FINANCES – Your finances need your time and attention, but one of the biggest needs is planning for your future. Your retirement isn’t going to just show up fully funded when you’re 65; if you want to retire comfortably, you have to start setting money aside when you’re younger.

Now, these aren’t new ideas to you. You’re smart enough to know that each one of these areas needs an investment of time on your part. But if I were to ask you right now to grade your time investment in each of them, I imagine at least one would receive a low grade. And if you’re like most people, you’re likely to have two or three areas that need shoring up.

Here’s the good news: you can very easily make improvements in the way you invest your time. All it takes in one simple habit.

Consistency

You see, most people don’t understand the power of consistency. They use so much of their time poorly, and as such they feel a great pressure to maximize what little time they have left after using it all up. That pressure leads them to overdo it. And then to fail.

Whatever the area, the pressure to make the most of the time available often leads to bad results, which leads to people further neglecting to spend the time necessary to make things better, or correct the previous errors.
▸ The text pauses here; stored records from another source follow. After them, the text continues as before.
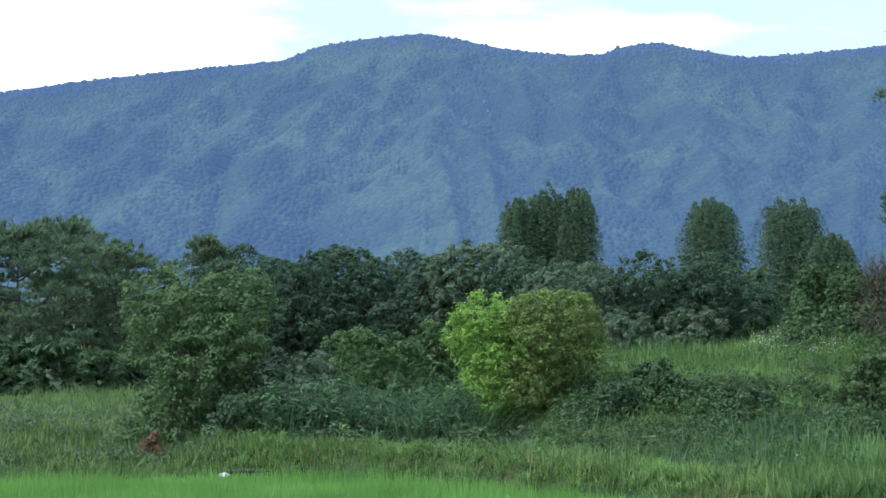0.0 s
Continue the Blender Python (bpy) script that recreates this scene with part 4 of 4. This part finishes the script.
# pale stone and a log at the paddy's edge
stone(rng, "pale_stone", -5.25, 79.4, 0.2, 0.13, PALE_STONE, "pale stone lying at the paddy's edge", 0.1)
x, y = at(-4.75, 79.6)
log = new("log", mesh_of("log", *tube(np.stack([[-0.7, 0, 0.1], [0, 0.05, 0.12], [0.7, -0.05, 0.1]]), [0.07, 0.08, 0.06], 9), OLD_WOOD, True))
log.location = (x, y, float(ground(x, y)) + 0.12)
tagged(log, "grey weathered log lying at the paddy's edge", "log")
# white sheet in the weeds
x, y = at(30.52, 99.5)
sheet = thing("white_marker", x, y, float(ground(x, y)), "small white plastic plate on a stake in the weeds", "marker")
board("plate", (0.2, 0.012, 0.22), sheet, pose(0, 0, 0.97, -12, 32, -30), PLASTIC)
board("stake", (0.03, 0.03, 0.96), sheet, pose(0.0, 0.03, 0.46), OLD_WOOD)


def heap(rng, name, az, r, height, half, mat, label, count, size=0.2):
    """A low heap of leaves on thin stems."""
    x, y = at(az, r)
    ob = thing(name, x, y, float(ground(x, y)), label, "shrub")
    twigs = []
    for _ in range(14):
        e = unit(rng.normal(0, 1, 3) + [0, 0, 1.2]) * [half, half, height]
        twigs.append(tube(np.stack([e * 0, e * 0.5 + [0, 0, 0.1], e * 0.95]), [0.02, 0.015, 0.006], 4))
    part("stem", mesh_of("stem", *joined(twigs), TWIG, True), ob)
    d = unit(rng.normal(0, 1, (count, 3)) + [0, 0, 0.3])
    d[:, 2] = np.abs(d[:, 2])
    v, f = leaves(rng, d * [half, half, height] * rng.uniform(0.5, 1.05, (count, 1)), d, size, 0.6)
    part("foliage", mesh_of("foliage", v, f, mat), ob)


heap(rng, "withered_vine_heap", 19.0, 98.4, 2.2, 0.7, BROWN_LEAF, "heap of withered brown vines below the pines", 420)
heap(rng, "reddish_shrub", -6.9, 84.5, 0.9, 0.5, RED_LEAF, "low shrub with reddish withered leaves", 120)
heap(rng, "yellow_green_shrub", 15.1, 98.2, 1.8, 0.6, SAPLING_LEAF, "small yellow-green shrub in front of the thicket", 420, 0.17)
heap(rng, "low_shrub", 39.3, 86.0, 1.1, 1.3, GREY_LEAF, "low dark green shrub on the terrace", 700, 0.15)
heap(rng, "low_shrub", 42.4, 112.0, 1.7, 1.4, VINE_LEAF, "leafy green shrub on the hill slope", 800, 0.19)
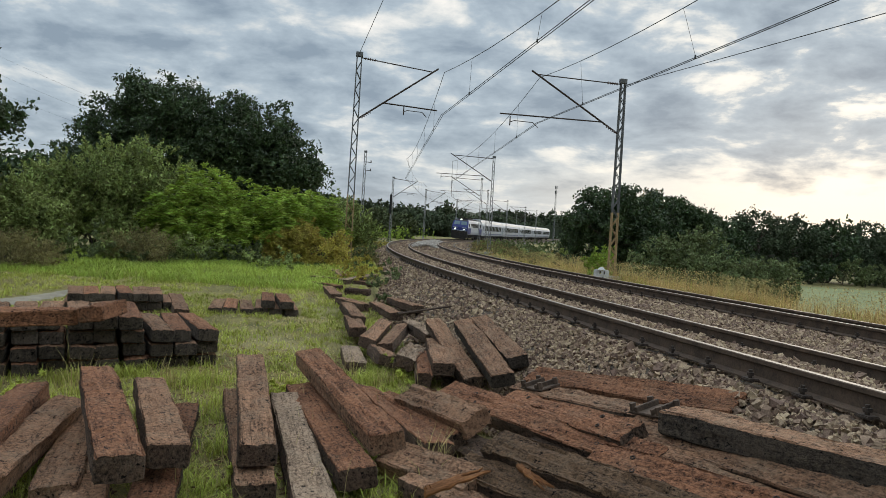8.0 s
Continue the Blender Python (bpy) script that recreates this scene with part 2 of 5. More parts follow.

All of this can be avoided with the habit of consistency. Consistency in this case means you give a little bit of time to each area every day, and stick with it. Maybe to start with, you spend 5 minutes every morning listening to your spouse. You dedicate 15 minutes every evening to playing with your kids. You put $50 into a savings account every week. You exercise for 15 minutes a day.

It won’t feel like much at first, but it’s the discipline to stick with it that yields not only the tangible results of the investment, but the internal rewards as well. You learn to increase the time you give each area. You become more aware of how you’re wasting time. You get sharper, smarter, and more focused as a result.

When you live with consistency, you learn that the rewards you seek in life don’t come after you take one step; they come when you’ve taken a journey to a place you’ve never been. You may never paint the Sistine Chapel or build an ark, but with the habit of consistency, you’ll be able to live like legendary UCLA Coach John Wooden – making each day your masterpiece.